Training the Model with Real Data
Using the PyTorch DataLoader for MNIST, we can train this CNN model. Here’s a brief setup to train the model with cross-entropy loss and an SGD optimizer.
from torchvision import datasets, transforms
from torch.utils.data import DataLoader
# Define data transformations
transform = transforms.Compose([transforms.ToTensor(), transforms.Normalize((0.5,), (0.5,))])
# Load MNIST dataset
train_data = datasets.MNIST(root=’./data’, train=True, transform=transform, download=True)
train_loader = DataLoader(train_data, batch_size=64, shuffle=True)
# Initialize the model, loss, and optimizer
model = MNISTCNN()
criterion = nn.CrossEntropyLoss()
optimizer = torch.optim.SGD(model.parameters(), lr=0.01)
# Training loop
for epoch in range(2): # Limited epochs for demonstration
for images, labels in train_loader:
optimizer.zero_grad()
outputs = model(images)
loss = criterion(outputs, labels)
loss.backward()
optimizer.step()
print(f’Epoch {epoch+1}, Loss: {loss.item()}’)

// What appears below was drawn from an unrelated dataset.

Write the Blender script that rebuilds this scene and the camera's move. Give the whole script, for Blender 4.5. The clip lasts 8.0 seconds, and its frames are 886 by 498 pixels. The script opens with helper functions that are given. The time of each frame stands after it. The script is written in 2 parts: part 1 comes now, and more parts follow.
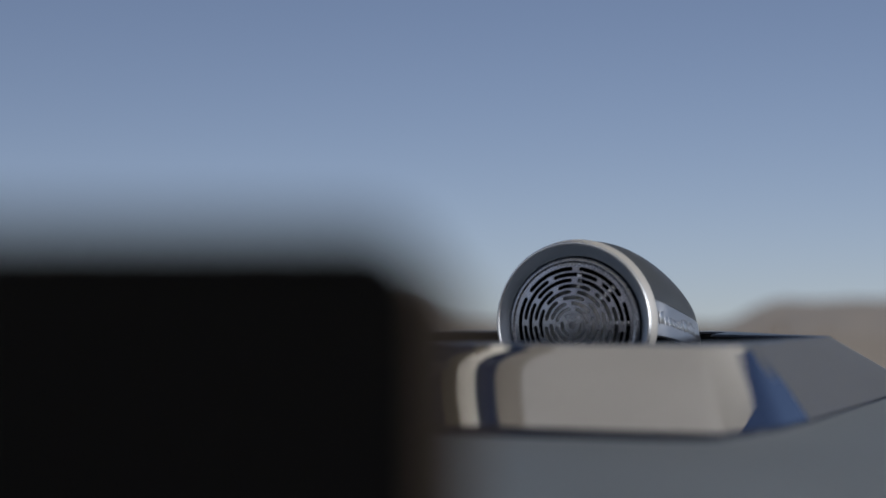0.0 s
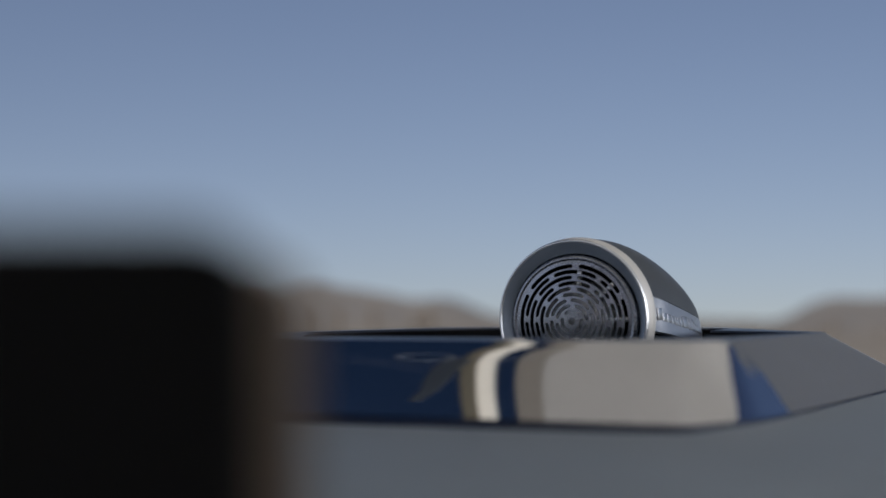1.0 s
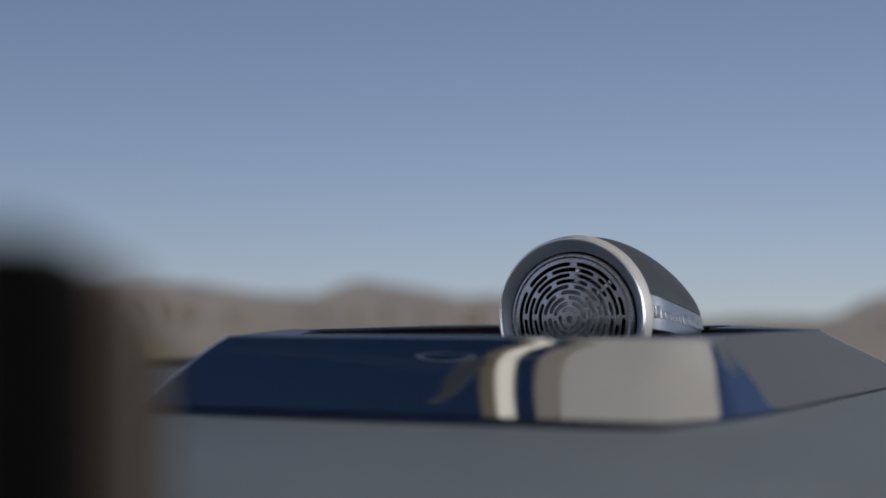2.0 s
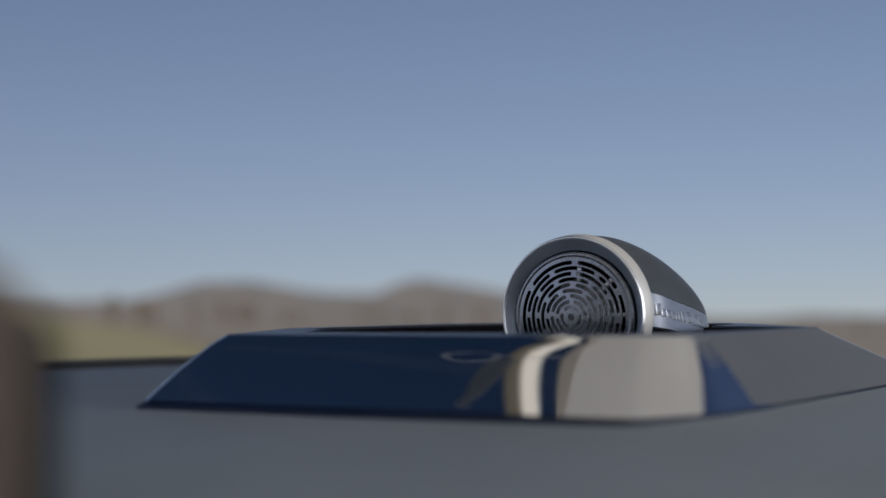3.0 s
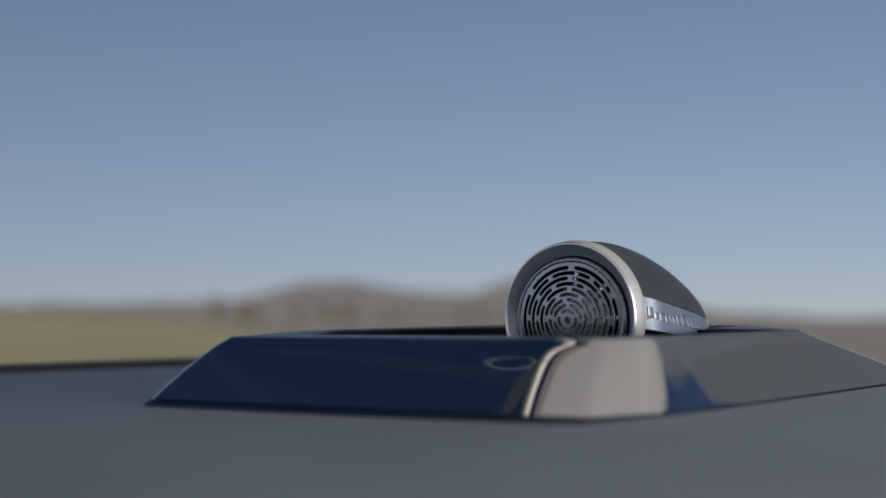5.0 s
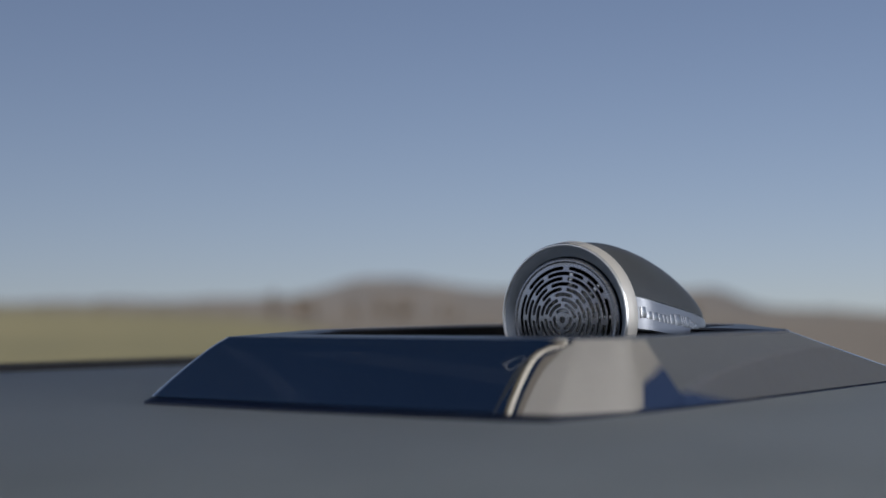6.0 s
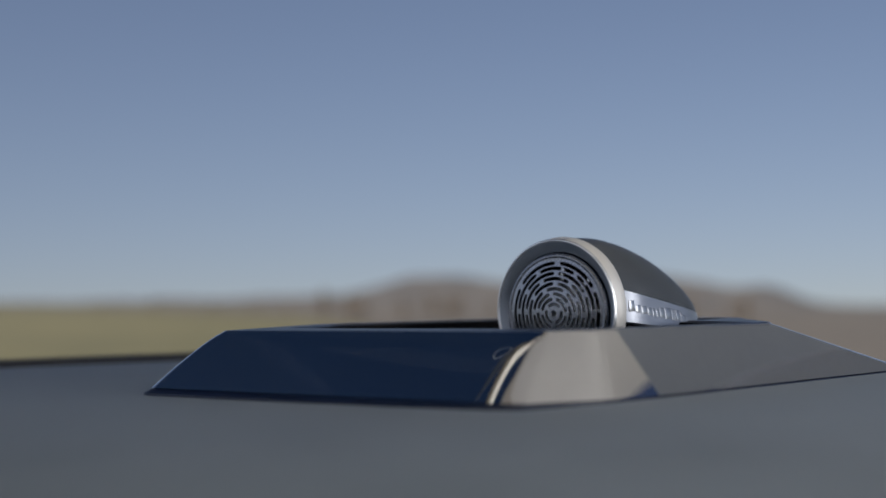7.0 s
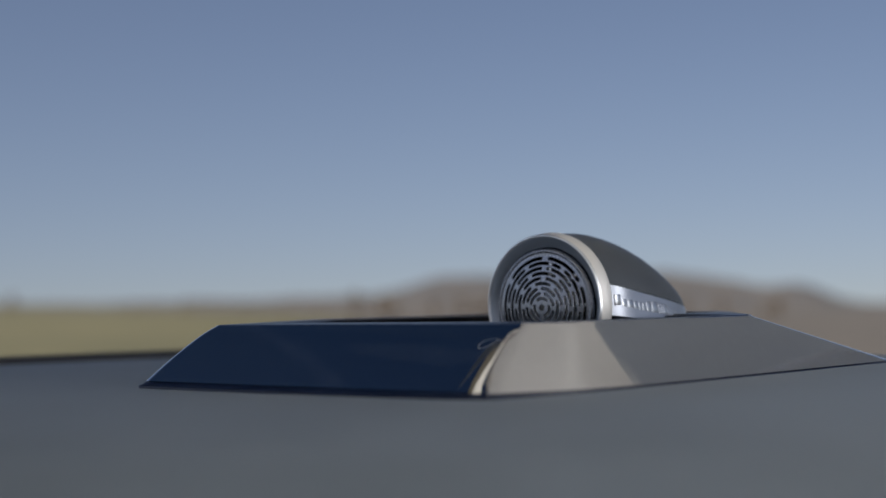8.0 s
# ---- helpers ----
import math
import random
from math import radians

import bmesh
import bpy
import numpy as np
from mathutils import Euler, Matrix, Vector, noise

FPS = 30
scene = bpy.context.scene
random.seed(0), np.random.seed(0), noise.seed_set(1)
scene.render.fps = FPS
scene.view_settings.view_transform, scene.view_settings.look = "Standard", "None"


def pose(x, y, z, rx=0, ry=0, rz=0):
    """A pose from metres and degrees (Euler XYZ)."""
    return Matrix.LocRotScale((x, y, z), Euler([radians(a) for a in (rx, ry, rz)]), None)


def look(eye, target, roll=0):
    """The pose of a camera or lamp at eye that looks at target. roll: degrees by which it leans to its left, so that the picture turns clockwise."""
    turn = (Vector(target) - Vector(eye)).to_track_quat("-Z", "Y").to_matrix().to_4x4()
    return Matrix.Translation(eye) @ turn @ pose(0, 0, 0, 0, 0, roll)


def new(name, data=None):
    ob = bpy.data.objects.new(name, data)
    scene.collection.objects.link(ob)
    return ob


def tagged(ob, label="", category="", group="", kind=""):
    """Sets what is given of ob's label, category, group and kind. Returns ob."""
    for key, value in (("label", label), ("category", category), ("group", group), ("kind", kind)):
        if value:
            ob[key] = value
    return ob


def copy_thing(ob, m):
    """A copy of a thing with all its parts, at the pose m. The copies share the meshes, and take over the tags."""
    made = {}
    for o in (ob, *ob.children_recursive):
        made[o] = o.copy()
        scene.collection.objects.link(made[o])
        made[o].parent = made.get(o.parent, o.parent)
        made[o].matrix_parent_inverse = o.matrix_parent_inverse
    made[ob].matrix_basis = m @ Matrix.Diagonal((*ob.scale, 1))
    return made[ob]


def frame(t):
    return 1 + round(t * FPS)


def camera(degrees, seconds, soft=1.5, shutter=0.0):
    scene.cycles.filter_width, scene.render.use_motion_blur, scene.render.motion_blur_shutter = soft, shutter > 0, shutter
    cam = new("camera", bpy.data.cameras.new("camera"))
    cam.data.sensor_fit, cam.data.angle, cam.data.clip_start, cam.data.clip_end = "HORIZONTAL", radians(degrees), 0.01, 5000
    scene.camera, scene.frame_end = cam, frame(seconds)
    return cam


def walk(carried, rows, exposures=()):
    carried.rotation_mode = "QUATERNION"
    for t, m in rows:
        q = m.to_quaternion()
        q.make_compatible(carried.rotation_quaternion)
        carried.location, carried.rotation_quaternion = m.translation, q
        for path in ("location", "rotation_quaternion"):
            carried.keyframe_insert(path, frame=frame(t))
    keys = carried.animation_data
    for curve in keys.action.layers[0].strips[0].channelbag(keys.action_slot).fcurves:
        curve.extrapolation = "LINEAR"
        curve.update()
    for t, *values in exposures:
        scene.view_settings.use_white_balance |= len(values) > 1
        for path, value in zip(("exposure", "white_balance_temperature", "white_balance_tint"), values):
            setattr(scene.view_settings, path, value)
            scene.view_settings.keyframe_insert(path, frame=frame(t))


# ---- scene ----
cam = camera(36.0, 8.0)
PATH = [
    (0, (-0.1047, -0.4848, 0.0339), (0.1290, 1.4997, 0.1178), -0.27),
    (0.5, (-0.0980, -0.4935, 0.0331), (0.1014, 1.4947, 0.1189), -0.28),
    (1, (-0.0886, -0.4978, 0.0333), (0.0726, 1.4940, 0.1150), -0.33),
    (1.5, (-0.0790, -0.5004, 0.0335), (0.0454, 1.4942, 0.1123), -0.32),
    (3, (-0.0501, -0.5105, 0.0332), (-0.0444, 1.4880, 0.1098), -0.51),
    (3.5, (-0.0378, -0.5169, 0.0337), (-0.0842, 1.4812, 0.1069), -0.43),
    (4, (-0.0284, -0.5220, 0.0340), (-0.1118, 1.4749, 0.1067), -0.55),
    (4.5, (-0.0212, -0.5283, 0.0340), (-0.1304, 1.4672, 0.1126), -0.61),
    (6, (0.0124, -0.5445, 0.0358), (-0.2098, 1.4418, 0.1084), -0.72),
    (6.5, (0.0249, -0.5507, 0.0348), (-0.2397, 1.4304, 0.1078), -0.91),
    (7, (0.0370, -0.5572, 0.0341), (-0.2589, 1.4195, 0.1050), -0.94),
    (7.5, (0.0461, -0.5612, 0.0331), (-0.2711, 1.4122, 0.1042), -1.03),
    (8, (0.0555, -0.5663, 0.0317), (-0.2850, 1.4032, 0.1033), -1.19),
]
walk(cam, [(t, look(eye, target, roll)) for t, eye, target, roll in PATH], exposures=[(0, 0.0, 6050, 11), (8, 0.0, 6050, 11)])
cam.data.dof.use_dof = True
cam.data.dof.focus_distance = 0.525
cam.data.dof.aperture_fstop = 6.0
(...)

Conclusion: The Power of Convolutional Layers
Convolutional layers are indispensable tools in the world of computer vision, enabling machines to detect and interpret visual data with remarkable accuracy. From simple edge detection to complex feature extraction, convolutional layers in PyTorch are the building blocks for high-performance image recognition systems. Understanding the basics and applying this knowledge to build CNNs unlocks countless possibilities for AI-powered image analysis and classification, whether in academic research, healthcare, or autonomous systems.